Pat Broderick was one of the first comic book artists that I was exposed to, thanks to my uncle having been a fan and having left and/or given me a bunch of 1970s comics associated with a mutual favorite, Jim Starlin. For instance, I at least got to read Starlin's Captain Marvel issues, and I recall having some copies of his successors' issues around the house, including some by Broderick and Al Milgrom. However, unlike with Starlin, there was a huge gap in time between inheriting those comics and having access to any more work by Broderick, which meant waiting until 1987 for my next major fix. The title was Captain Atom, which I totally bought into from the first issue I could get my hands on until I stopped finding it on the newsstand a few months later. Regardless, I loved Broderick's style and was always happy to see him turn up on later books. I finally got to meet him and his wife last year, found them to be pleasant folks, and picked up three sketches. I'd recommend anyone do the same, since they're quality, affordable, and quickly turned around, exactly what you want from a convention commission.
I can't recall if this was the first or second piece I got that year, but the idea was to have the modern New 52 version of the Manhunter from Mars strike the earliest pose anyone would consider "iconic" for a relatively minor super-hero property. All the way in the beginning, Detective Comics #225, Joe Certa drew a couple of shots of the Alien Atlas that were memorable enough to be homaged by later artists and even repurposed for a cover element on 1961's giant Secret Origins #1 which was later redrawn by Jerry Ordway for a 1998 replica edition. I didn't communicate the intention to carry on that tradition well enough though, so the result was closer to other pieces I've had done that were more akin to Official Handbook of the Marvel Universe entries of full figure reference shots. I still dig the piece though, especially the contemporary Manhunter design reinterpreted in the Bronze Age style I and many of my generation tend to favor as the flavor we were reared under.

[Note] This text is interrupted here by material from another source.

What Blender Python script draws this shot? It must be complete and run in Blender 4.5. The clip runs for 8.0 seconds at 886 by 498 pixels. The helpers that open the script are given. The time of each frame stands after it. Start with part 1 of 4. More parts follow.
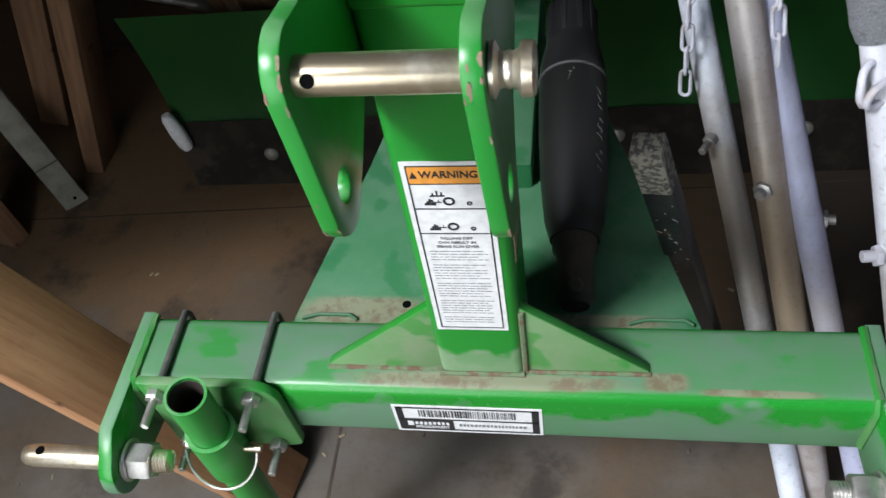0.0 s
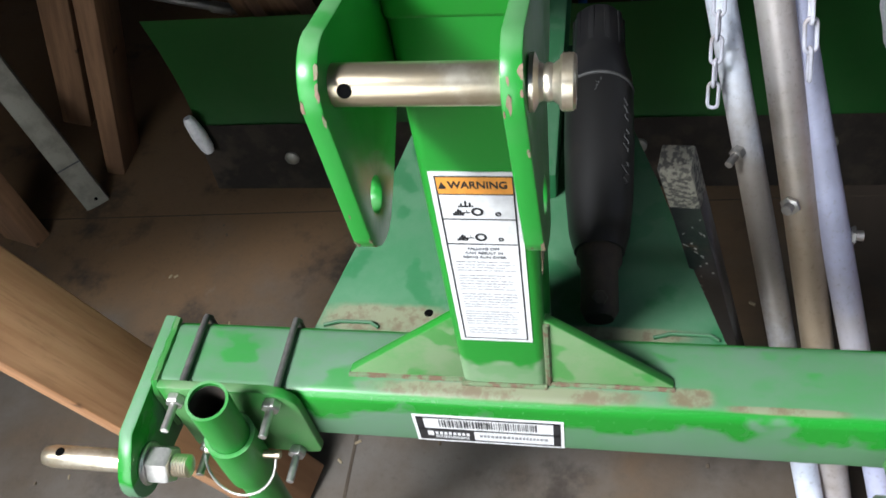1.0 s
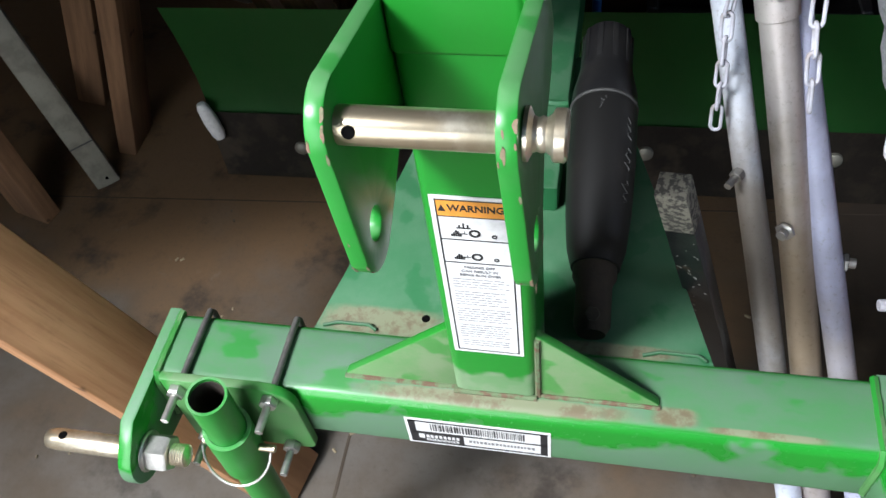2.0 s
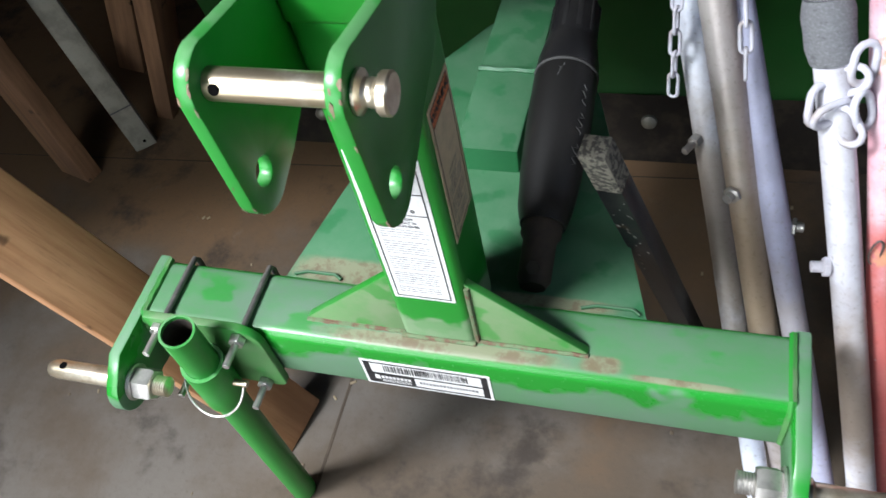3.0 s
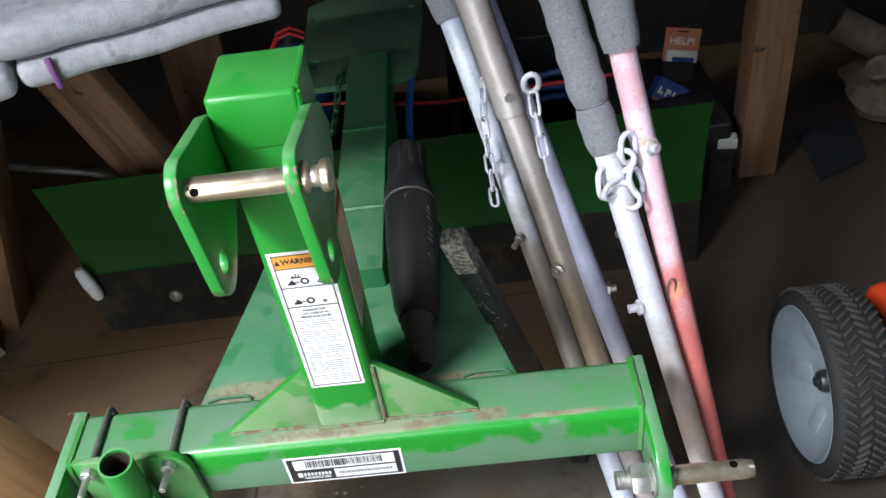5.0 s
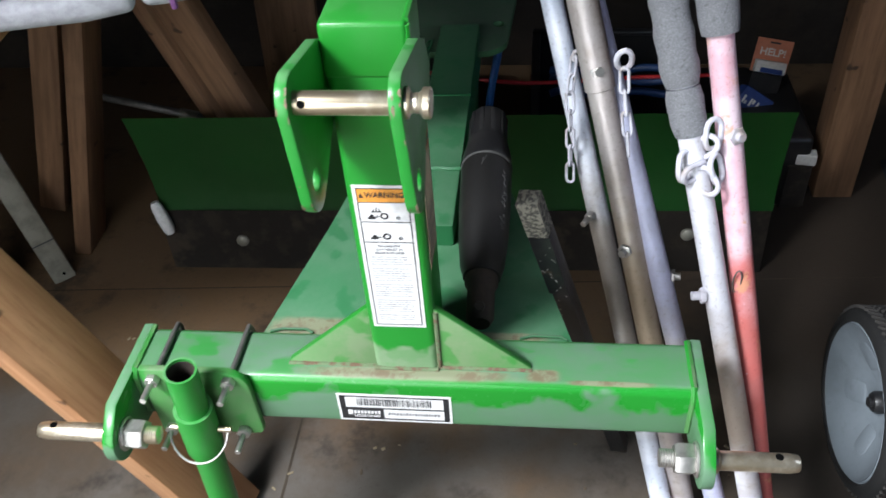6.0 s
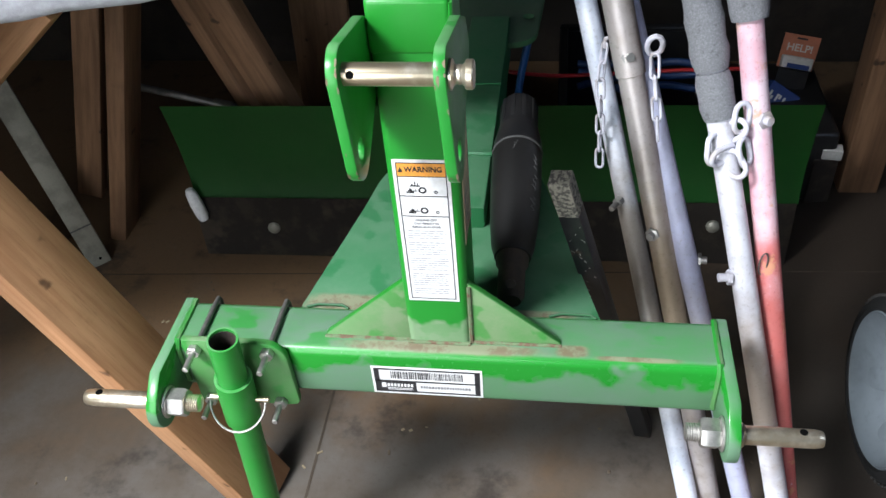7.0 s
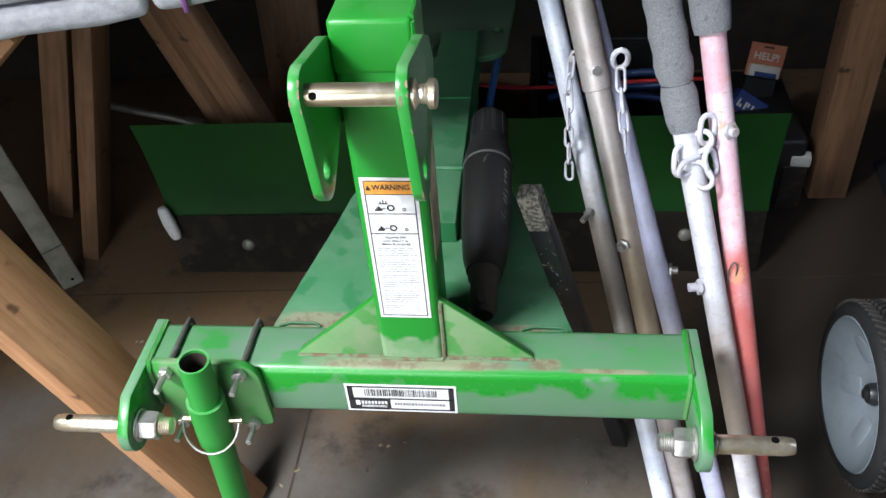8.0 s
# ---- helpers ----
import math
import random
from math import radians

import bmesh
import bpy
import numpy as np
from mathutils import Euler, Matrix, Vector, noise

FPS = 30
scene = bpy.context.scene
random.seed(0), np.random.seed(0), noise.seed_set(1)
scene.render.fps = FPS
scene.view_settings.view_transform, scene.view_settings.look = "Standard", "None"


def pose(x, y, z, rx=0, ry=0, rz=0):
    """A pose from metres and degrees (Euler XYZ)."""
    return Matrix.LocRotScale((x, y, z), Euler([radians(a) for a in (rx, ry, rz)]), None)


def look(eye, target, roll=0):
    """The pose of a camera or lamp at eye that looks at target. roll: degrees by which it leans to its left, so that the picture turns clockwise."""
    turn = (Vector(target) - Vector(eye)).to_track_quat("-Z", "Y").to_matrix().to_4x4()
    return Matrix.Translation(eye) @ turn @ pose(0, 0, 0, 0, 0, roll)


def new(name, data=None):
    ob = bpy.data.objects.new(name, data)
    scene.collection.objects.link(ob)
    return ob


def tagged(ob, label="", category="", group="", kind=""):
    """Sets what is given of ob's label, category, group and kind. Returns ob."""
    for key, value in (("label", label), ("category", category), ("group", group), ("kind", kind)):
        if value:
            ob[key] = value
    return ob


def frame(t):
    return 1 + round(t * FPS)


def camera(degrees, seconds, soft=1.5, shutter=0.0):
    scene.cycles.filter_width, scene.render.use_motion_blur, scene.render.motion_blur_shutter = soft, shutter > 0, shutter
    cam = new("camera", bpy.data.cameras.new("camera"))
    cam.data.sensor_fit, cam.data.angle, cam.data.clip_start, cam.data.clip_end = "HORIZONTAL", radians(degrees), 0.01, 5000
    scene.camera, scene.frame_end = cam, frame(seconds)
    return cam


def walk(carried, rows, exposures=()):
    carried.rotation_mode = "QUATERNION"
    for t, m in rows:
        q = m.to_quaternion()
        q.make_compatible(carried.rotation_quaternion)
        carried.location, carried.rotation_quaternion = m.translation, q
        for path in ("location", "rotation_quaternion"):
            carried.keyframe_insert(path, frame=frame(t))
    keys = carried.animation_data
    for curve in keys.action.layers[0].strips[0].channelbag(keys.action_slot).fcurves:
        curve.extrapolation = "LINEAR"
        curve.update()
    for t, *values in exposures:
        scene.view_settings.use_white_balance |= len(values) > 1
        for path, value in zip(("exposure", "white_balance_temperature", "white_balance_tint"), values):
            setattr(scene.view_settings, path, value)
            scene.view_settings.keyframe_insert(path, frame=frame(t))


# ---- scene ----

As I've said repeatedly, I'm a fan and defender of Jim Lee's New 52 redesign, and feel the Sleuth from Outer Space has long needed a visual overhaul. That said, I still very much wish DC would allow the color scheme to revert back to shades of dark blue, as was seen in several of Martian Manhunter's early appearances in the current continuity. Once you color the suit purple, he starts to look rather derivative, and when you do it in old school flat colors by a period artist, it becomes really obvious that the Martian Marvel is in fact nigh identical to the version of Drax the Destroyer created by Starlin and later drawn by Broderick. Still, purple is a complimentary color, and Drax decided to become Riddick before making the leap to a highly lucrative major motion picture debut, so I can live with fly hand-me-downs no one else is using. Heck, even Hulk stopped sporting eggplant jeans ages ago.